Wie der Name sagt, war das «Cineac» ein reines Aktualitäten-Kino, betrieben von der Zeitung «Handelsblad». Nach Duikers Vorstellung stellte es eine fortschrittlichere Form der Zeitung dar. Einen kurzen Artikel begann er mit den Worten: «Dieser Artikel soll eine Beschreibung des Kinos geben: der Einrichtungen, die notwendig sind, um die Zeitung und ihre Leser zusammenzubringen»2.

Von dieser Welt der Nachrichten, der Schlagzeilen ist die Erscheinung des «Cineac» denn auch bestimmt und es erinnert nicht umsonst an den Entwurf der Brüder Vesnin für ein Gebäude der Zeitung «Pravda», entstanden 1921, der verschiedene Einrichtungen zur Projektion von Schlagzeilen -sogar auf Wolken - aufweist. Architektonisch aber ist Duikers Entwurf viel reifer: das «Cineac» gehört zu den schönsten Werken des Neuen Bauens!

Wie das «Pravda-Gebäude» ist das Gebäude von Duiker gewissermassen durchsichtig: während es dort die Redakteure sind, denen man von der Strasse aus zuschauen sollte, wie sie arbeiten, sind es hier die Operateure, die mit ihren Projektoren beschäftigt sind. Durch die Ausrichtung des Kinoraumes in die Tiefe des Grundstückes liegt die Projektionskabine über dem Eingang; sie ist in ihrer ganzen Breite verglast. Film ist auf diese Weise kein geheimnisvoller Vorgang mehr, wie in den Buden der Schausteller; Film ist ein Vorgang, der bestimmte Maschinen und bestimmte Handgriffe an diesen Maschinen erfordert.

Ganz anders das «Roxy», das im Hof eines Geschäftshauses an der Bäckerstrasse liegt. Aus der Notwendigkeit, für ein an dieser Stelle bestehendes Kino neue Abortanlagen einzurichten, ergab sich der Gedanke, ein Gebäude für verschiedene Zwecke zu bauen, wie es einer Grossstadt entspräche. (Bauherr war der Vater von Hubacher.) So entstand ein Geschäftshaus, das im Erdgeschoss Läden enthält, in vier oberen Geschossen Bureaux und im zurückgesetzten obersten Geschoss Wohnungen.
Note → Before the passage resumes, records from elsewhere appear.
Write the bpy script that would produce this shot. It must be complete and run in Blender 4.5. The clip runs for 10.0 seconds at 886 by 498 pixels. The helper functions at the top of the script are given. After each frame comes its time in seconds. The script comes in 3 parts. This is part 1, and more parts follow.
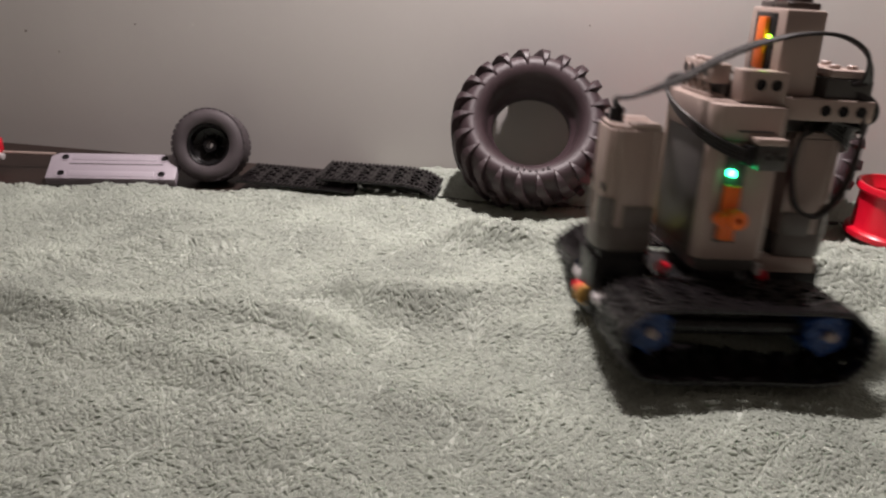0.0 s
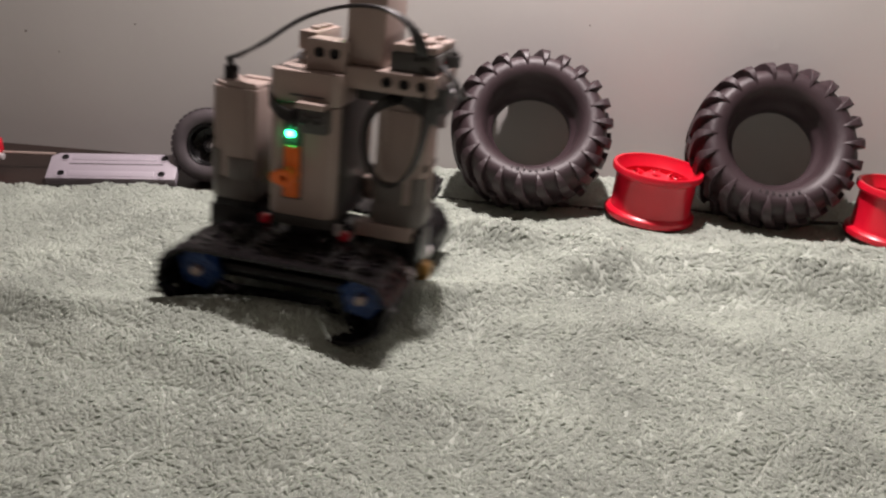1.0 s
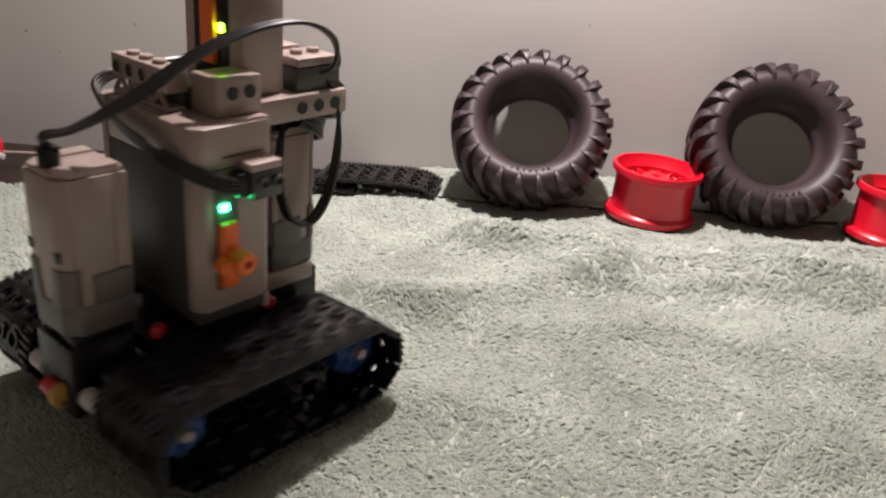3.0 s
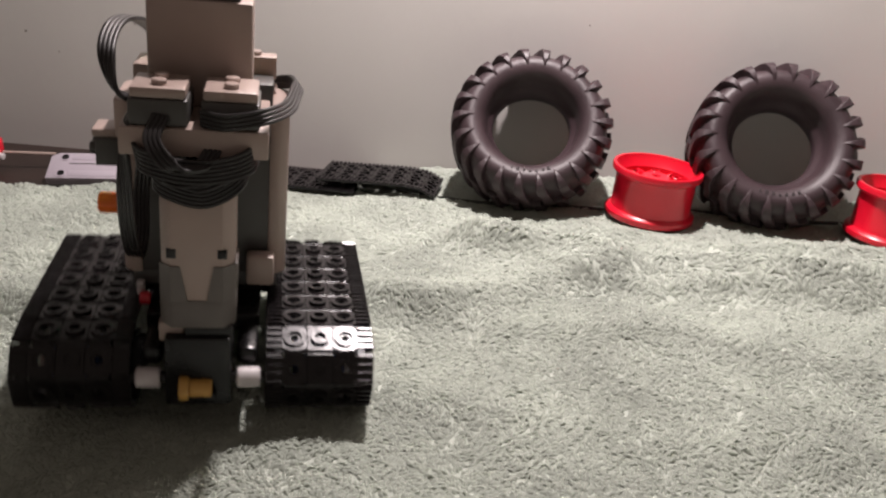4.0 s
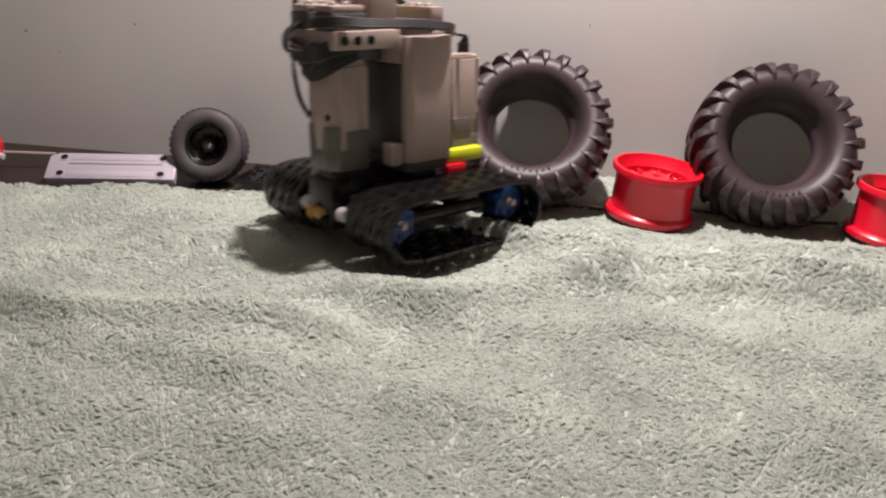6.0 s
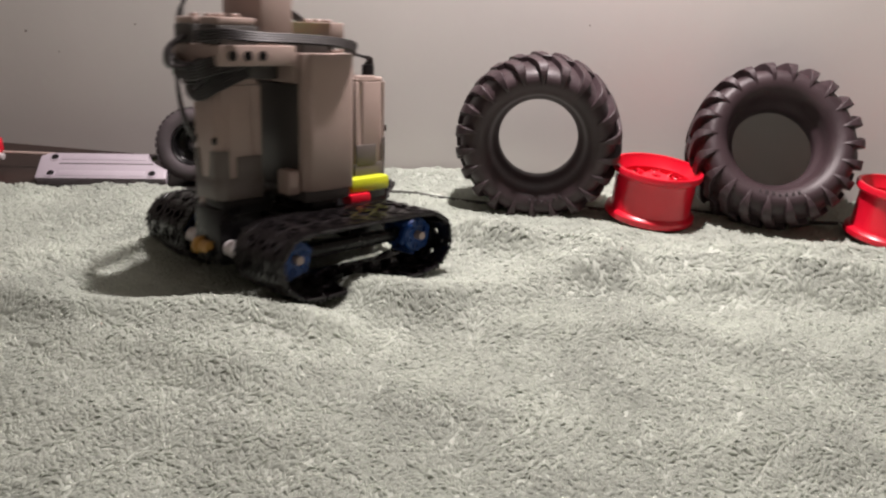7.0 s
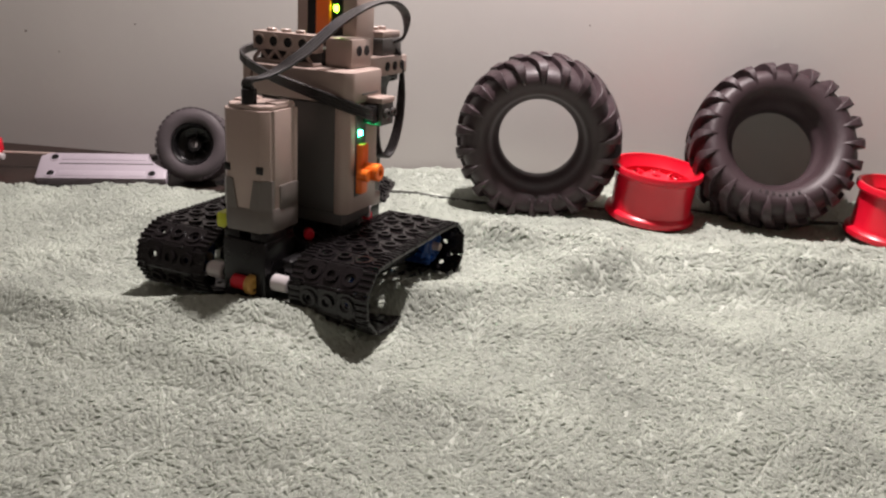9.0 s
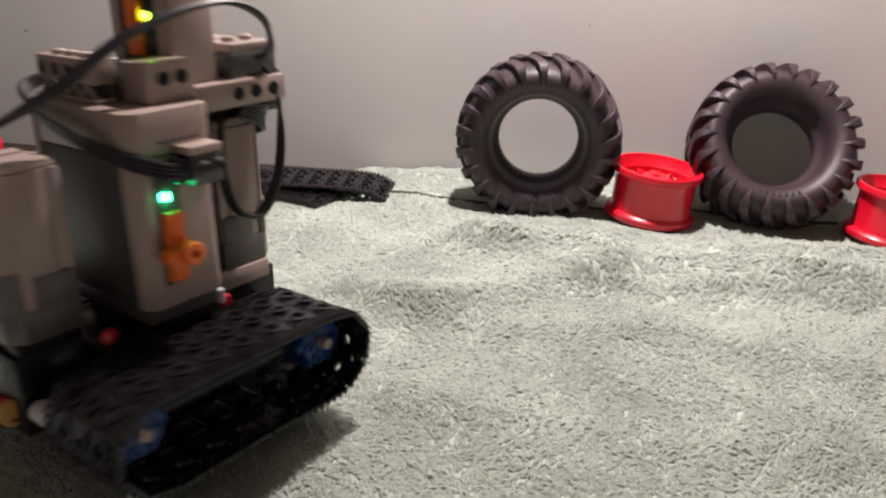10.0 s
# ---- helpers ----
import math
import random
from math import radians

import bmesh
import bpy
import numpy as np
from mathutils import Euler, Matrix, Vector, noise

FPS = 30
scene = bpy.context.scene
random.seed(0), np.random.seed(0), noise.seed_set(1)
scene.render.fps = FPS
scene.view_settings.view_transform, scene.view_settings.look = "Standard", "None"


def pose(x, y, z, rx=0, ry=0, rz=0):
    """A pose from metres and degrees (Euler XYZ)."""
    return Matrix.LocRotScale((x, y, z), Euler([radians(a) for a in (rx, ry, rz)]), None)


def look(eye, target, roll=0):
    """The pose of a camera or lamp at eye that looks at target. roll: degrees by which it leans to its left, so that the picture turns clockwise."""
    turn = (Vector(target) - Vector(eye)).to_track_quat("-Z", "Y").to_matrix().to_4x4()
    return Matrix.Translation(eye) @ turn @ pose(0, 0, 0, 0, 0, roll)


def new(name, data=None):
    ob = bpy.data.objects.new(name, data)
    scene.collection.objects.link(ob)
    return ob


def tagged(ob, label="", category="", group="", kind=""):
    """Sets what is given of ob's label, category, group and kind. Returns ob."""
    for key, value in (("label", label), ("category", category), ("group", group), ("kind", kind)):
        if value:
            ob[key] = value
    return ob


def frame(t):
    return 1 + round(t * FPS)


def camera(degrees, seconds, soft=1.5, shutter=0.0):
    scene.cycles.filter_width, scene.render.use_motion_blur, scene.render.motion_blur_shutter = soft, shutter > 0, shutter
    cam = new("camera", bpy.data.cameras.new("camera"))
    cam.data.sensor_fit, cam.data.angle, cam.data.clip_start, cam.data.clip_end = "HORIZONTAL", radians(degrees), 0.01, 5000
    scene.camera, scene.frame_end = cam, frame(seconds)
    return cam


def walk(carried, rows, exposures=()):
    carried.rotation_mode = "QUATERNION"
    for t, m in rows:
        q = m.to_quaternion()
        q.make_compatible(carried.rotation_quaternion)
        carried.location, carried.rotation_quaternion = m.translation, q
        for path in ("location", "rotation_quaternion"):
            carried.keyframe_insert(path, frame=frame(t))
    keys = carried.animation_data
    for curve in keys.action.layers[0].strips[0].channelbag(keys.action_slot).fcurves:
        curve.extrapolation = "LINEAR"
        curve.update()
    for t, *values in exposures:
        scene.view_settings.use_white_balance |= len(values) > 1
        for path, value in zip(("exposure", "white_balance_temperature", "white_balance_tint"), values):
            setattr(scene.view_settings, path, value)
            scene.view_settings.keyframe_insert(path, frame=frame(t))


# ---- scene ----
# ---------------------------------------------------------------- camera
cam = camera(55.19, 10.0, soft=2.3, shutter=0.6)
CAM = pose(0, 0, 0.1950, 66.9, 0, 0) @ pose(0, 0, 0, 0, 0, 2.2)
walk(cam, [(0.0, CAM), (10.0, CAM)], exposures=[(0.0, 0.0), (1.0, 0.1), (2.5, 0.25), (4.5, 0.32), (7.5, 0.32), (10.0, 0.36)])

# ---------------------------------------------------------------- light
world = bpy.data.worlds.new("dim_room")
scene.world = world
world.use_nodes = True
world.node_tree.nodes["Background"].inputs[0].default_value = (1.0, 0.79, 0.69, 1)
world.node_tree.nodes["Background"].inputs[1].default_value = 0.115
lamp = new("lamp", bpy.data.lights.new("lamp", "AREA"))
lamp.data.shape, lamp.data.size, lamp.data.energy, lamp.data.color = "DISK", 0.03, 6.2, (1.0, 0.885, 0.885)
lamp.matrix_world = look((0.045, 0.504, 0.58), (0.15, 0.75, 0.0))


# ---------------------------------------------------------------- materials
def links(m):
    return m.node_tree.nodes, m.node_tree.links


def material(name, colour, rough=0.5, spread=0.12, scale=60.0, bump=0.15, bump_scale=400.0, spec=0.5, metal=0.0, island=0.0, emit=None, coat=0.0):
    """A surface with patches of tone at one scale and grain at another."""
    m = bpy.data.materials.new(name)
    m.use_nodes = True
    n, l = links(m)
    b = n["Principled BSDF"]
    tc = n.new("ShaderNodeTexCoord")
    n1 = n.new("ShaderNodeTexNoise")
    n1.inputs["Scale"].default_value, n1.inputs["Detail"].default_value = scale, 4
    l.new(tc.outputs["Object"], n1.inputs["Vector"])
    ramp = n.new("ShaderNodeValToRGB")
    lo = [max(0.0, c * (1 - spread)) for c in colour]
    hi = [min(1.0, c * (1 + spread)) for c in colour]
    ramp.color_ramp.elements[0].color, ramp.color_ramp.elements[1].color = (*lo, 1), (*hi, 1)
    ramp.color_ramp.elements[0].position, ramp.color_ramp.elements[1].position = 0.3, 0.7
    l.new(n1.outputs["Fac"], ramp.inputs["Fac"])
    out = ramp.outputs["Color"]
    if island:
        geo = n.new("ShaderNodeNewGeometry")
        mr = n.new("ShaderNodeMapRange")
        mr.inputs["To Min"].default_value, mr.inputs["To Max"].default_value = 1 - island, 1 + island
        l.new(geo.outputs["Random Per Island"], mr.inputs["Value"])
        hs = n.new("ShaderNodeHueSaturation")
        l.new(mr.outputs["Result"], hs.inputs["Value"])
        l.new(out, hs.inputs["Color"])
        out = hs.outputs["Color"]
    l.new(out, b.inputs["Base Color"])
    n2 = n.new("ShaderNodeTexNoise")
    n2.inputs["Scale"].default_value, n2.inputs["Detail"].default_value = bump_scale, 3
    l.new(tc.outputs["Object"], n2.inputs["Vector"])
    rr = n.new("ShaderNodeMapRange")
    rr.inputs["To Min"].default_value, rr.inputs["To Max"].default_value = max(0.05, rough - 0.08), min(1.0, rough + 0.08)
    l.new(n1.outputs["Fac"], rr.inputs["Value"])
    l.new(rr.outputs["Result"], b.inputs["Roughness"])
    bp = n.new("ShaderNodeBump")
    bp.inputs["Strength"].default_value, bp.inputs["Distance"].default_value = bump, 0.0006
    l.new(n2.outputs["Fac"], bp.inputs["Height"])
    l.new(bp.outputs["Normal"], b.inputs["Normal"])
    b.inputs["Specular IOR Level"].default_value = spec
    b.inputs["Metallic"].default_value = metal
    b.inputs["Coat Weight"].default_value = coat
    if emit:
        b.inputs["Emission Color"].default_value, b.inputs["Emission Strength"].default_value = (*emit[:3], 1), emit[3]
    return m


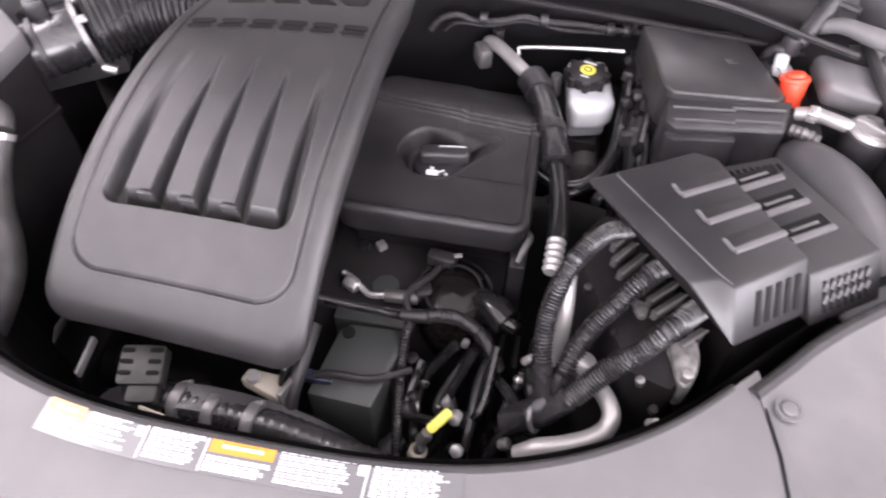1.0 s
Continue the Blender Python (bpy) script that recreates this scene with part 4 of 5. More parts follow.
def ac_hose():
    t = thing("air_conditioning_hose", (0.2, 0.6, 0.85), "black air conditioning hose with a metal end", "hose")
    part("end_pipe", tube([(0.108, 0.752, 0.85), (0.112, 0.743, 0.865), (0.135, 0.712, 0.874), (0.165, 0.672, 0.876), (0.19, 0.643, 0.875)], 0.0102, 14), ALU, t, "bright aluminium pipe end")
    part("union", box((0.104, 0.72, 0.855), (0.022, 0.034, 0.034), 0.006, turn=(0, 0, 30)), ALUDIM, t)
    part("union_nut", rod((0.122, 0.757, 0.852), (0.122, 0.757, 0.88), 0.0095, None, 6, 0.001), BLACK, t)
    part("ferrule", tube([(0.184, 0.65, 0.875), (0.194, 0.633, 0.875), (0.2, 0.618, 0.875)], 0.0215, 16), BLACK, t)
    part("sleeve", tube([(0.196, 0.628, 0.875), (0.207, 0.596, 0.876), (0.217, 0.56, 0.876), (0.223, 0.535, 0.876)], 0.0185, 16), RUBBER, t)
    part("sleeve_ring", tube([(0.2205, 0.545, 0.876), (0.2245, 0.53, 0.876)], 0.0205, 16), BLACK, t)
    part("foam", tube([(0.2245, 0.531, 0.876), (0.232, 0.495, 0.875), (0.235, 0.478, 0.873)], lambda s: 0.018 + 0.003 * s, 16), RUBBER, t)
    part("hose", tube([(0.228, 0.515, 0.875), (0.239, 0.45, 0.874), (0.244, 0.405, 0.876), (0.245, 0.36, 0.878), (0.245, 0.342, 0.878)], 0.0122, 14), GLOSS, t)
    part("crimp", tube([(0.245, 0.344, 0.878), (0.244, 0.33, 0.876), (0.243, 0.302, 0.87)], 0.0105, 14, pitch=0.009, depth=0.0012), ALU, t, "ribbed metal crimp fitting")
    part("bracket_strap", tube([(0.212, 0.385, 0.84), (0.214, 0.36, 0.856), (0.208, 0.338, 0.858), (0.203, 0.325, 0.85)], lambda s: 0.0025 + 0.002 * math.sin(s * 3), 8), PANEL, t)


ac_hose()


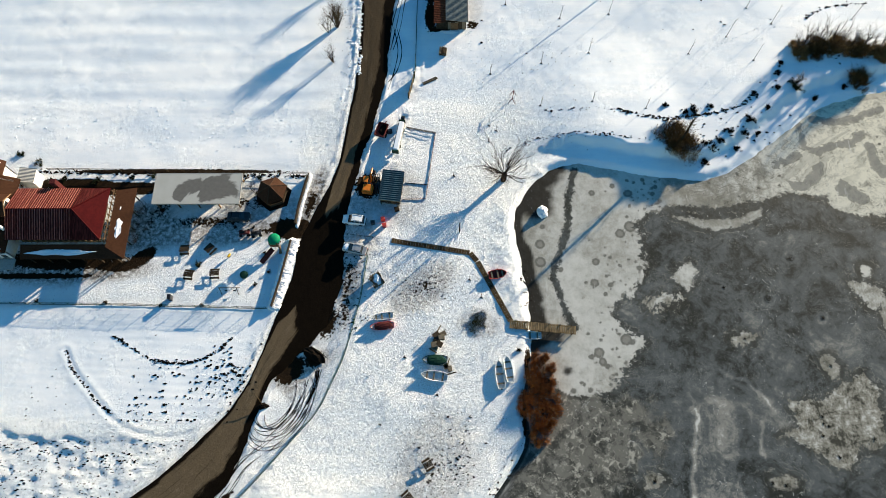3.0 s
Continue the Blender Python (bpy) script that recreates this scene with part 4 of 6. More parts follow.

Im Hof wurde ein neues Kino eingebaut, unter dem eine der ersten Autohallen in Zürich lag. Die Bebauung enthielt schliesslich auch ein Restaurant. Ein Inserat von damals wies auf das grossstädtische Angebot in einer entsprechenden Lage hin: «zu fuss in 4 minuten zur sihlpost, in 7 minuten zum hauptbahnhof».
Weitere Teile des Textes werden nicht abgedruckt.